● **The exercise**: Write out exactly the lines from the line with "shutter > 0, shutter" through the line with "scene.view_settings.keyframe_insert(path, frame=frame(t))", both ends included, and no other line.

┄┄┄┄┄┄┄┄┄┄┄┄┄┄┄┄┄┄┄┄

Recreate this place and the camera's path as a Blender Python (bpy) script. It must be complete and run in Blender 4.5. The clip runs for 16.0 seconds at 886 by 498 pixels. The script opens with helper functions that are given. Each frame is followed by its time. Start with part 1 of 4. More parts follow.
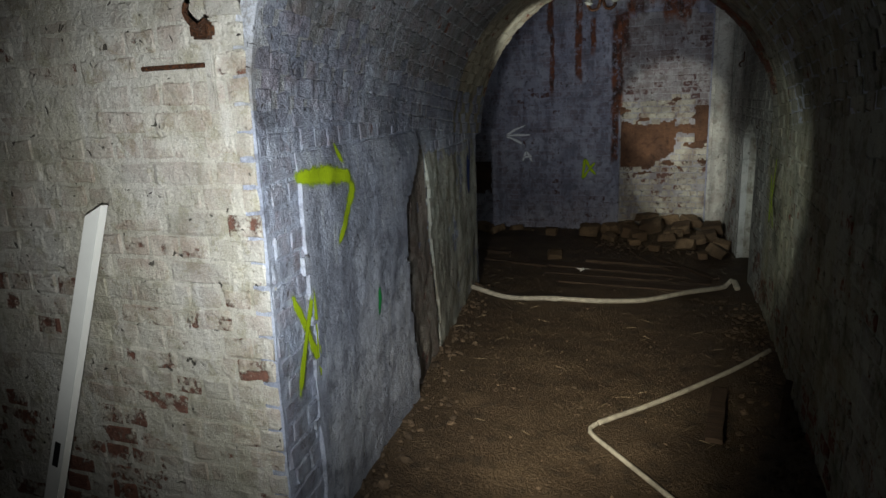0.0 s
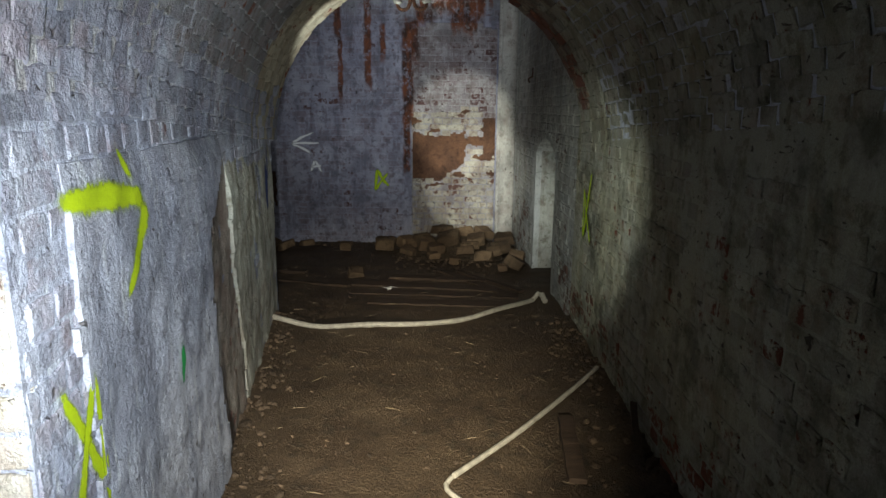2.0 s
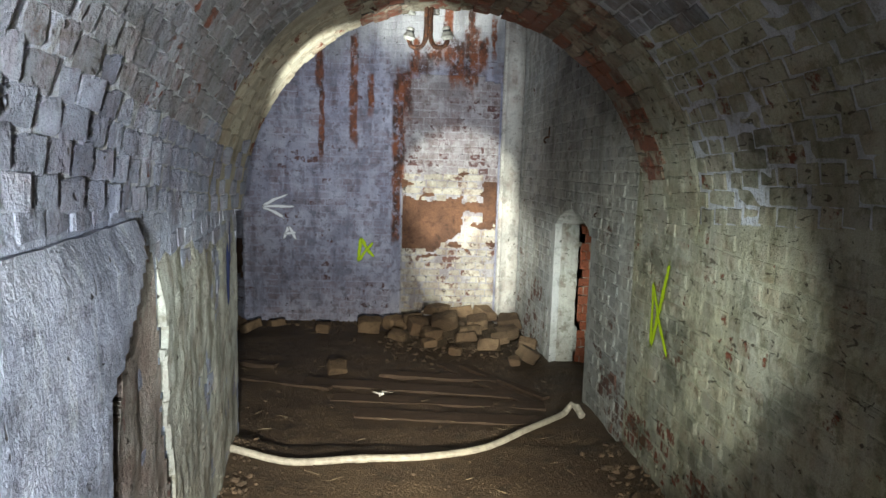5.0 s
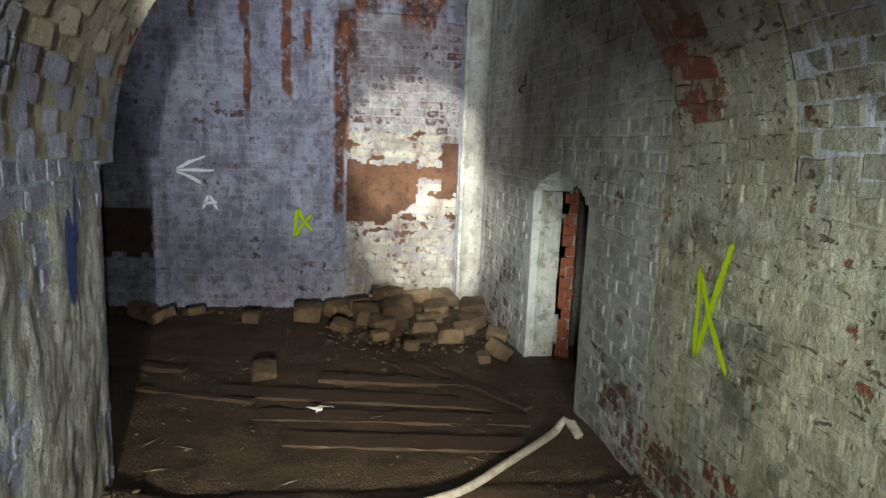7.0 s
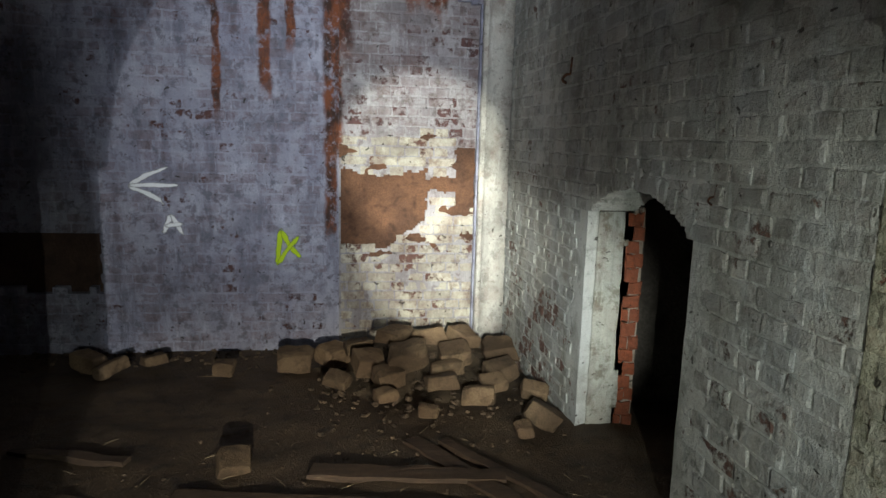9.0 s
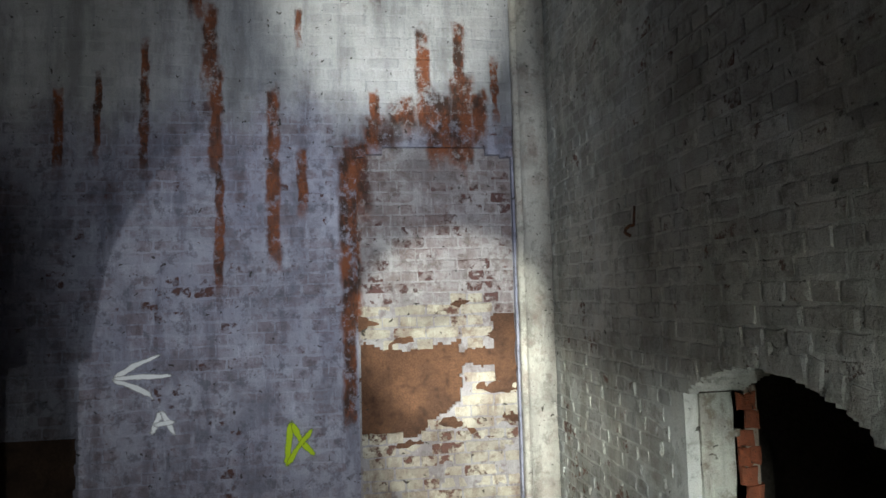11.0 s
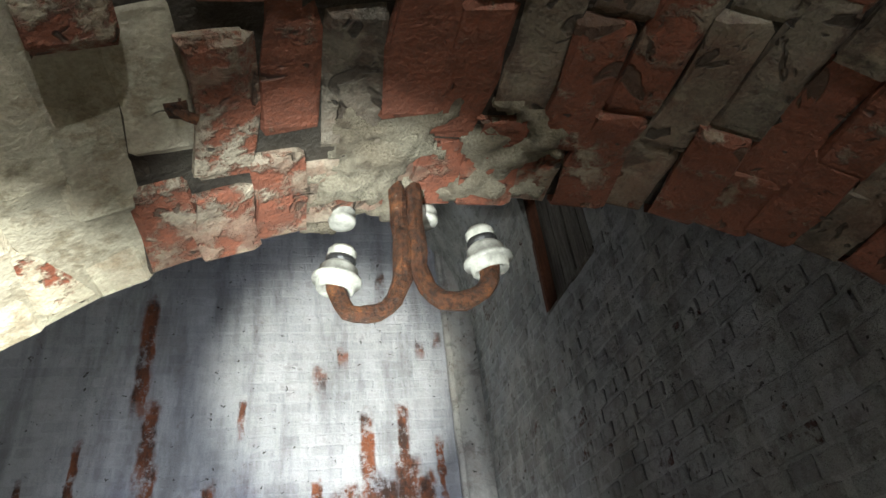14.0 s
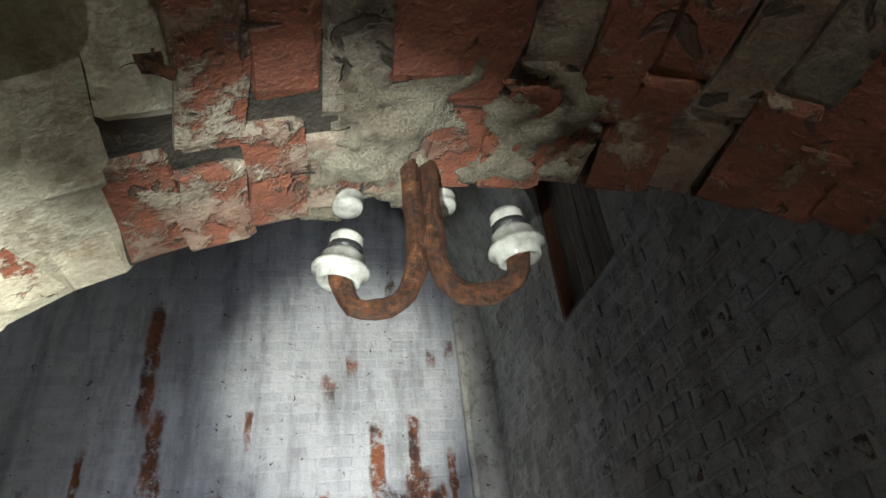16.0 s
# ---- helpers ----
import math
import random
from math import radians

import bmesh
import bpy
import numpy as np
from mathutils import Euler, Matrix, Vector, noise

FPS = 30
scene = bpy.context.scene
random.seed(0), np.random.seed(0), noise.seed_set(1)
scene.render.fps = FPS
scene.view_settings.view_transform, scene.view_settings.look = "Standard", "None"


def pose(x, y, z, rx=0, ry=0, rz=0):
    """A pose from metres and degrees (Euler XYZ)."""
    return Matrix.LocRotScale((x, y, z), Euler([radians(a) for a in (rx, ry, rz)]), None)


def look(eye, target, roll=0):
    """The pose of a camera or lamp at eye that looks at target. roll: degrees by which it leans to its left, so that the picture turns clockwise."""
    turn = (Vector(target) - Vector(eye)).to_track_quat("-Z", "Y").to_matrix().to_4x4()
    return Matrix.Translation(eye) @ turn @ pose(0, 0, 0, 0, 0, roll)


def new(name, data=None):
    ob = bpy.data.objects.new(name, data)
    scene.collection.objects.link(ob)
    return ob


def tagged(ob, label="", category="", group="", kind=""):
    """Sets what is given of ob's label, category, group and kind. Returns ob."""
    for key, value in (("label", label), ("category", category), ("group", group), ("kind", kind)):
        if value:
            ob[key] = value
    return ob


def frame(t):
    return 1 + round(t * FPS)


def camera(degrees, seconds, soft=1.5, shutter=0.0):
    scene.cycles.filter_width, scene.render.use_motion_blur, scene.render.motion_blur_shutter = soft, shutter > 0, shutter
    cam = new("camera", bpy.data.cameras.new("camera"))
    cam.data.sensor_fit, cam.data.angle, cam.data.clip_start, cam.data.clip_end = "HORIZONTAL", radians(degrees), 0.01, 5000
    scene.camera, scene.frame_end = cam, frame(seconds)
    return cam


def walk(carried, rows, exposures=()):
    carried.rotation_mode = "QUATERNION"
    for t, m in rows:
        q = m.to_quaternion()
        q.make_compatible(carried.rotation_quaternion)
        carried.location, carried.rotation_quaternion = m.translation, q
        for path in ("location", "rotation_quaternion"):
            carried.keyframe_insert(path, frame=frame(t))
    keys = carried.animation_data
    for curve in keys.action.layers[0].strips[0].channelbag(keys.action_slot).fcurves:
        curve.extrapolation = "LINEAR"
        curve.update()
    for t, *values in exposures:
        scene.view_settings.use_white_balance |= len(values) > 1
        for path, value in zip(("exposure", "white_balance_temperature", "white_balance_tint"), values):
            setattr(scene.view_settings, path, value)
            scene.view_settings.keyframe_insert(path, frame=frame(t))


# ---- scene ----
cam = camera(69.1, 16.0)
PATH = [
    (0, (1.426, -0.404, 1.561), (0.739, 1.422, 1.119), -2.1),
    (0.5, (1.15, -0.273, 1.597), (0.858, 1.693, 1.374), -0.2),
    (1, (1.081, -0.208, 1.601), (0.856, 1.767, 1.38), 0.0),
    (1.5, (1.03, -0.116, 1.57), (0.857, 1.843, 1.208), -0.1),
    (2, (1.039, 0.072, 1.537), (1.044, 2.026, 1.111), 0.5),
    (2.5, (1.096, 0.207, 1.514), (1.144, 2.163, 1.102), 2.2),
    (3, (1.085, 0.291, 1.472), (1.128, 2.238, 1.017), 1.3),
    (3.5, (0.936, 0.51, 1.481), (0.982, 2.449, 0.993), 1.1),
    (4, (0.785, 0.747, 1.576), (0.793, 2.718, 1.233), 0.7),
    (4.2, (0.77, 0.813, 1.593), (0.797, 2.798, 1.353), 0.7),
    (6.3, (0.75, 1.862, 1.49), (0.907, 3.836, 1.205), 2.7),
    (6.5, (0.742, 1.939, 1.478), (0.902, 3.911, 1.188), 2.4),
    (7, (0.767, 2.193, 1.432), (1.034, 4.148, 1.106), 2.3),
    (7.5, (0.766, 2.439, 1.431), (1.058, 4.386, 1.079), 2.3),
    (8, (0.731, 2.684, 1.422), (1.015, 4.633, 1.07), 2.4),
    (8.2, (0.717, 2.799, 1.426), (0.993, 4.749, 1.08), 2.4),
    (10.3, (0.764, 3.892, 1.502), (1.088, 5.859, 1.345), -0.3),
    (10.5, (0.75, 3.937, 1.501), (1.065, 5.911, 1.433), -0.8),
    (11, (0.669, 3.982, 1.55), (0.927, 5.96, 1.697), -1.5),
    (11.5, (0.688, 3.977, 1.587), (0.891, 5.921, 2.012), -2.4),
    (12, (0.65, 3.87, 1.705), (0.893, 5.74, 2.371), -4.5),
    (12.5, (0.656, 3.837, 1.718), (0.947, 5.613, 2.591), -5.3),
    (13, (0.66, 3.823, 1.723), (1.024, 5.514, 2.727), -6.4),
    (13.5, (0.675, 3.846, 1.742), (1.084, 5.477, 2.823), -7.1),
    (14, (0.69, 3.91, 1.781), (1.106, 5.52, 2.892), -7.2),
    (14.5, (0.7, 3.98, 1.807), (1.119, 5.587, 2.922), -7.1),
    (15, (0.704, 4.006, 1.817), (1.116, 5.611, 2.937), -6.7),
    (15.5, (0.706, 4.02, 1.82), (1.1, 5.619, 2.956), -6.5),
    (16, (0.703, 4.024, 1.825), (1.088, 5.622, 2.965), -6.7),
]
EXPOSURES = [(0, -2.2), (0.5, -1.5), (1, -1.3), (1.5, -1.3), (2, -1.25), (3, -1.2), (3.5, -0.7), (4, -0.1), (6.3, 0.05), (7, -0.05), (7.5, -0.2), (8.2, -0.2), (10.3, -0.1), (11, -0.3), (11.5, -0.25), (12, -0.35), (12.5, -0.1), (13, 0.15), (13.5, 0.55), (14, 0.45), (14.5, 0.1), (15.5, 0.15), (16, 0.0)]
walk(cam, [(t, look(eye, target, roll)) for t, eye, target, roll in PATH], EXPOSURES)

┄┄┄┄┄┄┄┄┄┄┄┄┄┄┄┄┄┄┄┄

● **Solution for this exercise**:
    scene.cycles.filter_width, scene.render.use_motion_blur, scene.render.motion_blur_shutter = soft, shutter > 0, shutter
    cam = new("camera", bpy.data.cameras.new("camera"))
    cam.data.sensor_fit, cam.data.angle, cam.data.clip_start, cam.data.clip_end = "HORIZONTAL", radians(degrees), 0.01, 5000
    scene.camera, scene.frame_end = cam, frame(seconds)
    return cam


def walk(carried, rows, exposures=()):
    carried.rotation_mode = "QUATERNION"
    for t, m in rows:
        q = m.to_quaternion()
        q.make_compatible(carried.rotation_quaternion)
        carried.location, carried.rotation_quaternion = m.translation, q
        for path in ("location", "rotation_quaternion"):
            carried.keyframe_insert(path, frame=frame(t))
    keys = carried.animation_data
    for curve in keys.action.layers[0].strips[0].channelbag(keys.action_slot).fcurves:
        curve.extrapolation = "LINEAR"
        curve.update()
    for t, *values in exposures:
        scene.view_settings.use_white_balance |= len(values) > 1
        for path, value in zip(("exposure", "white_balance_temperature", "white_balance_tint"), values):
            setattr(scene.view_settings, path, value)
            scene.view_settings.keyframe_insert(path, frame=frame(t))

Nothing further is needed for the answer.